Here's my take on where we go from here:

* Recession Fears. There are plenty of signs that we're in late cycle at the moment - Greenspan is dead right about this. We've got an inverted yield curve (and have for quite some time). The dollar is weak and getting weaker. Corporate profits are stabilizing and capital expenditure is slowing. Companies can't productively spend the money that they're making.

* Subprime Loan Implosion. This market is ready to implode. Customers are faced with skyrocketing mortgage bills, sometimes having to pay 75% more in premiums than before. Freddie Mac is not buying these anymore. With subprime debt harder to get for customers, the low end of the real estate market tightens up considerably. Housing will be hard pressed to turn if people can't get mortgages anymore.

* Goldilocks is priced in. One of the reasons that we had a spectacular move in the S&P from last August until now is that we went from expecting one more rate hike to expecting cuts from the Fed. This changing expectation correlates perfectly to the rise in equities on a graph. Now, we've got cuts on the horizon, but uncertainty as to when and how much. Everyone knows about "goldilocks" now and if any evidence comes in to the contrary, we'll get hit. This goes back to my post earlier in the year talking about massive jitters if rate cuts don't materialize.

All of the above points argue solidly for a more accommodative policy from the Fed. However, by passing on the rate hike last year, Bernanke has much less room to move. Since his hands are tied, we'll need to wait for things to get really bad (e.g. a subprime collapse) before he has a cover to ease. This spells a lot of turmoil in the markets over the next few weeks.

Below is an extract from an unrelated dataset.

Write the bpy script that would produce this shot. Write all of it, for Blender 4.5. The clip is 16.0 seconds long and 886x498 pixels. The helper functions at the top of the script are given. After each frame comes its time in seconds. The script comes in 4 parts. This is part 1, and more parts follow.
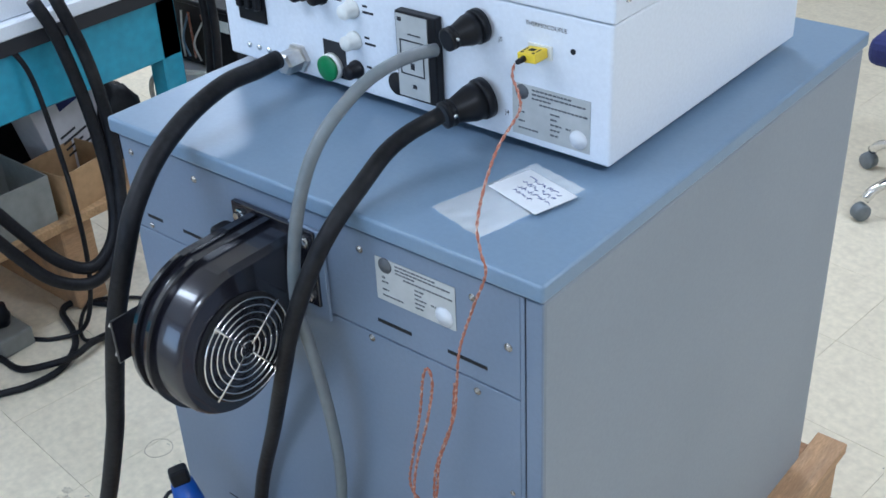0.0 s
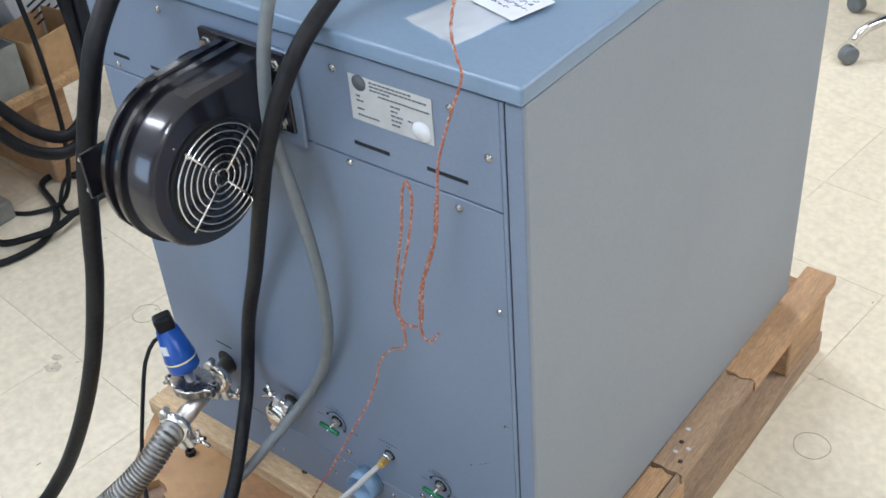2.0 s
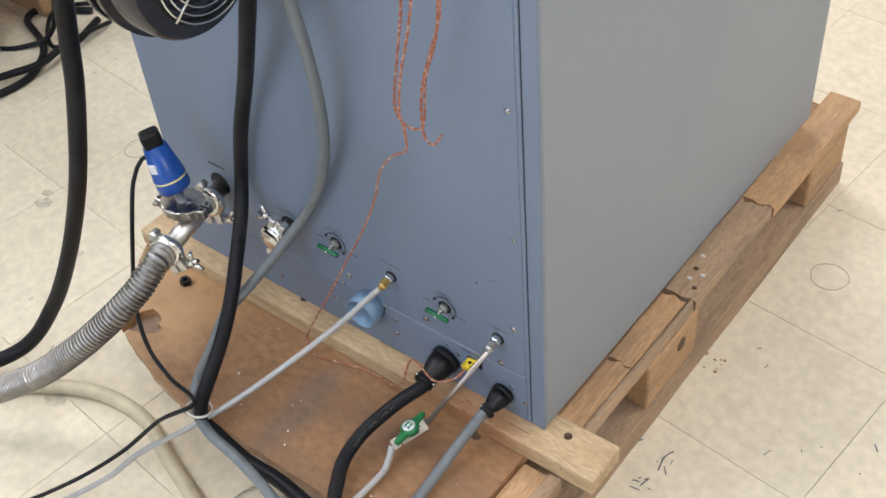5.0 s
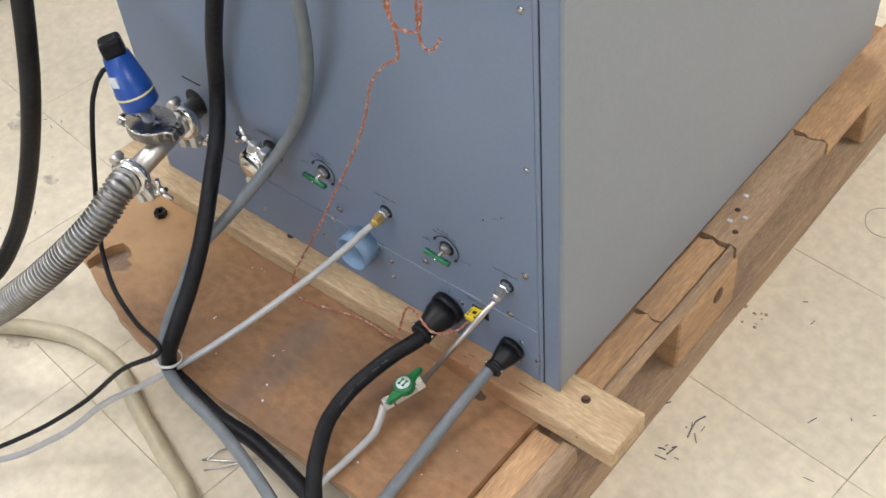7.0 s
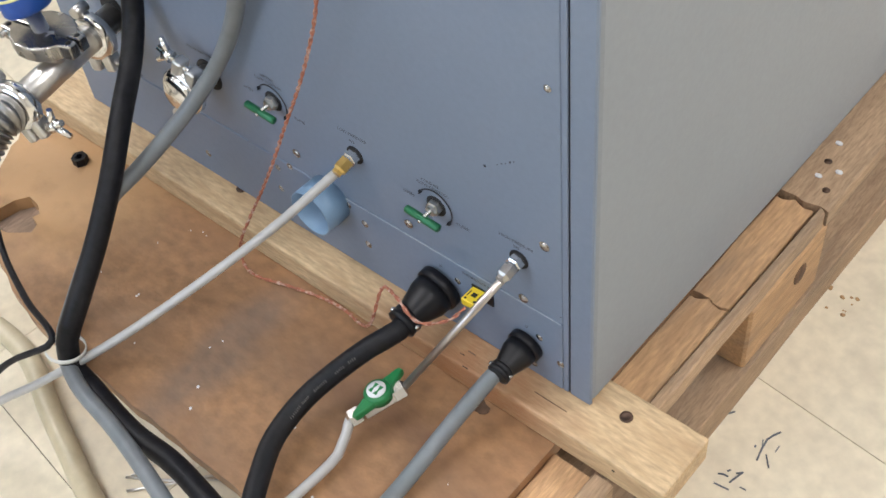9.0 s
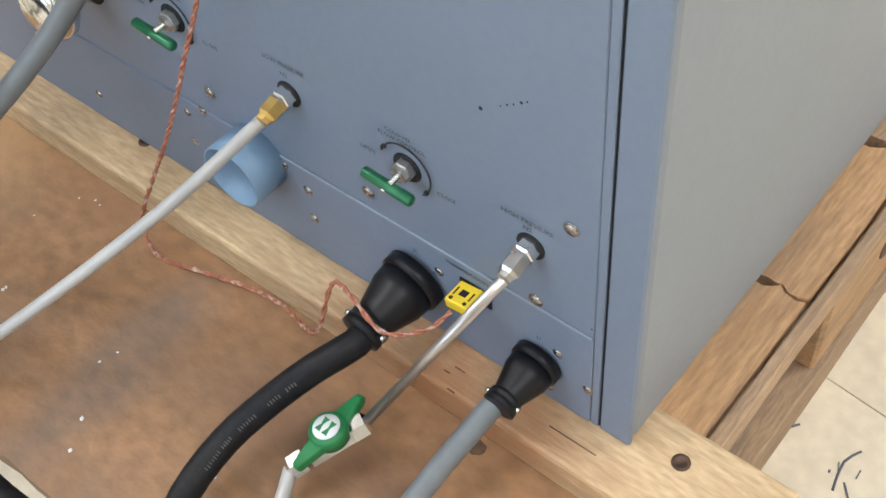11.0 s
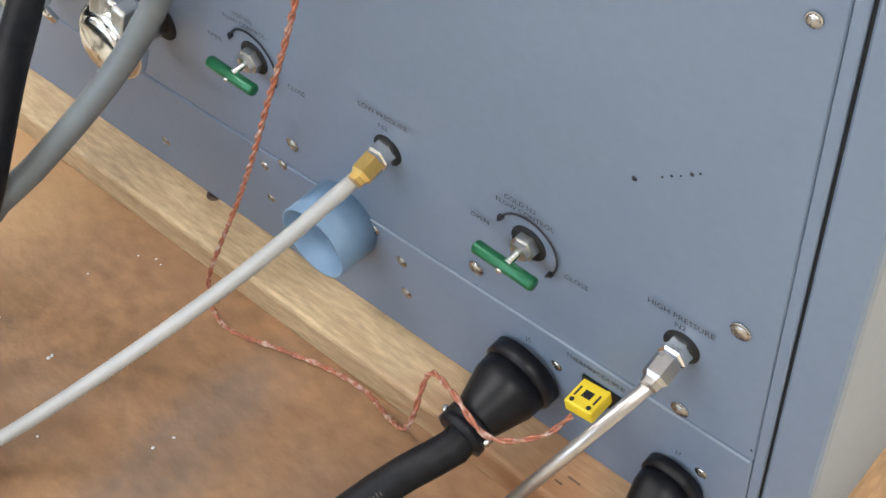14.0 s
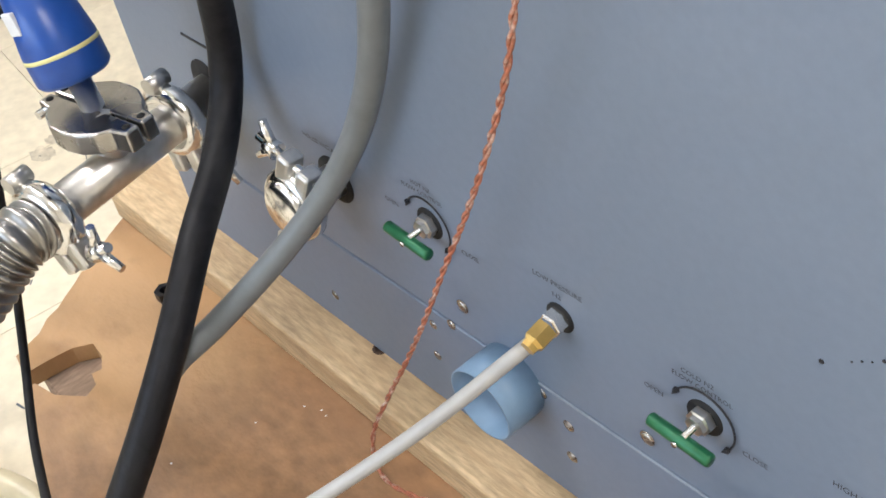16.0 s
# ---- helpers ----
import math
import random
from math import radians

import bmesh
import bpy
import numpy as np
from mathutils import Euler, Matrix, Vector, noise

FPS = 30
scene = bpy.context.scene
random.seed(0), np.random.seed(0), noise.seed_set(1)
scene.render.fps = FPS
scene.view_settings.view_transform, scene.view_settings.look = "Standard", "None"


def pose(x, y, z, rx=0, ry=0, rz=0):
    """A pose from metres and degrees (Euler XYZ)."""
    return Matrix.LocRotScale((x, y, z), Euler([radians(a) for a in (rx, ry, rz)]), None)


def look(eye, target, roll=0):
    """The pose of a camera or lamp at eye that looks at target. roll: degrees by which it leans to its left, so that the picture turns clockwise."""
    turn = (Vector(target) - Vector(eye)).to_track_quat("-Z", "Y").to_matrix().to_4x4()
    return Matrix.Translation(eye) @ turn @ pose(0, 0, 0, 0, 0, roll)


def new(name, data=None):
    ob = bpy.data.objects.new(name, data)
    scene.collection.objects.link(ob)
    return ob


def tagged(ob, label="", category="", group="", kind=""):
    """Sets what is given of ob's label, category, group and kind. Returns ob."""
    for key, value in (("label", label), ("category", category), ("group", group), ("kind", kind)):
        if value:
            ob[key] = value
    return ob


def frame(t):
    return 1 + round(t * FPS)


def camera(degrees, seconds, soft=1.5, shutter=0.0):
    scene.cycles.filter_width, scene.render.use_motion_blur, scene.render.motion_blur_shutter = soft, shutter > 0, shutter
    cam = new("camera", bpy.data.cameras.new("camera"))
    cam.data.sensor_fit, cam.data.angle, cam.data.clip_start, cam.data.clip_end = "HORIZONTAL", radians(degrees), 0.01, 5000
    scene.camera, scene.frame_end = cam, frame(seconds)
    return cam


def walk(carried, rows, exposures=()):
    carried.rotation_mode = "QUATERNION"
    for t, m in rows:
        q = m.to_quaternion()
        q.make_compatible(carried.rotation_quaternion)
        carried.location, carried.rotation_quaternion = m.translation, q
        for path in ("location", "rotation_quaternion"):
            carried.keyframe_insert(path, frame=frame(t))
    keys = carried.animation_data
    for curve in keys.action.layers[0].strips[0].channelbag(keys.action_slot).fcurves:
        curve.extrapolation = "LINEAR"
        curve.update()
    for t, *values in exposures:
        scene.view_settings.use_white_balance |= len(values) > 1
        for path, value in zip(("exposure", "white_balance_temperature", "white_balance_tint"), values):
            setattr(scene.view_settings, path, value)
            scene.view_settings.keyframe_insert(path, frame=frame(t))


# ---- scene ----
cam = camera(42.0, 16.0, soft=1.6)
PATH = [
    (0.0, look((0.5454, -0.7832, 1.6532), (-0.0096, -0.1369, 1.1294), -2.78)),
    (0.5, look((0.5533, -0.7868, 1.6511), (0.0117, -0.1555, 1.0961), -3.27)),
    (1.0, look((0.5621, -0.7789, 1.6130), (0.0211, -0.1557, 1.0482), -4.03)),
    (1.5, look((0.5549, -0.7870, 1.5897), (0.0287, -0.1692, 1.0054), -4.45)),
    (2.0, look((0.5608, -0.7919, 1.5662), (0.0427, -0.1846, 0.9639), -4.91)),
    (2.5, look((0.5516, -0.7825, 1.5372), (0.0456, -0.1884, 0.9118), -5.01)),
    (3.0, look((0.5565, -0.7804, 1.5168), (0.0565, -0.1989, 0.8750), -5.25)),
    (3.5, look((0.5541, -0.7774, 1.4916), (0.0593, -0.2060, 0.8368), -5.64)),
    (4.0, look((0.5592, -0.7833, 1.4749), (0.0655, -0.2221, 0.8106), -5.87)),
    (4.5, look((0.5530, -0.7867, 1.4593), (0.0648, -0.2315, 0.7859), -5.83)),
    (6.8, look((0.4762, -0.6700, 1.3457), (0.0054, -0.1753, 0.6152), -5.82)),
    (7.0, look((0.4654, -0.6554, 1.2976), (-0.0127, -0.1552, 0.5756), -6.09)),
    (7.5, look((0.4317, -0.6003, 1.2314), (-0.0508, -0.1136, 0.5031), -6.53)),
    (8.0, look((0.3964, -0.5492, 1.1606), (-0.0913, -0.0712, 0.4300), -7.25)),
    (8.5, look((0.3575, -0.5055, 1.0909), (-0.1293, -0.0297, 0.3583), -7.03)),
    (9.0, look((0.3182, -0.4566, 1.0273), (-0.1651, 0.0114, 0.2874), -7.04)),
    (9.5, look((0.2828, -0.4138, 0.9686), (-0.1996, 0.0474, 0.2239), -7.18)),
    (9.7, look((0.2653, -0.3962, 0.9547), (-0.2120, 0.0594, 0.2032), -7.38)),
    (11.8, look((0.1211, -0.2756, 0.7630), (-0.3014, 0.1778, -0.0218), -5.64)),
    (12.0, look((0.1132, -0.2706, 0.7556), (-0.3061, 0.1809, -0.0321), -5.55)),
    (12.5, look((0.1038, -0.2615, 0.7423), (-0.3155, 0.1859, -0.0476), -5.83)),
    (13.0, look((0.0982, -0.2625, 0.7463), (-0.3310, 0.1923, -0.0341), -5.76)),
    (13.5, look((0.0890, -0.2628, 0.7503), (-0.3682, 0.1872, -0.0168), -6.57)),
    (14.0, look((0.0813, -0.2652, 0.7572), (-0.4136, 0.1787, 0.0102), -7.55)),
    (14.5, look((0.0773, -0.2703, 0.7643), (-0.4497, 0.1658, 0.0348), -8.67)),
    (15.0, look((0.0730, -0.2906, 0.7774), (-0.4792, 0.1565, 0.0737), -7.96)),
    (15.5, look((0.0681, -0.2888, 0.7784), (-0.5228, 0.1542, 0.1041), -9.25)),
    (16.0, look((0.0656, -0.2714, 0.7763), (-0.5625, 0.1533, 0.1244), -11.86)),
]
walk(cam, PATH, exposures=[(0.0, -0.22, 5020, 9), (0.5, -0.09, 5130, 9), (1.5, 0.06, 5400, 10), (3.5, 0.12, 5880, 13), (4.5, 0.1, 5930, 13), (7.0, 0.08, 6080, 14), (9.0, 0.27, 6050, 13), (12.5, 0.5, 6080, 10), (14.5, 0.53, 6180, 12), (16.0, 0.53, 6230, 13)])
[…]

With this in mind, I'm going to safety mode. I've exited most of my speculative trades and I'm moving into low multiple stocks and high yielding stocks. (This is Cramer's advice.) Adding to GS here and opening up MO here as well. I still like the metals and will go hard into them if they correct significantly. I think gold is a good hedge against a weak dollar if the market starts to anticipate a rate cut (negative for the dollar), so I'm still long AUY and looking for entry points.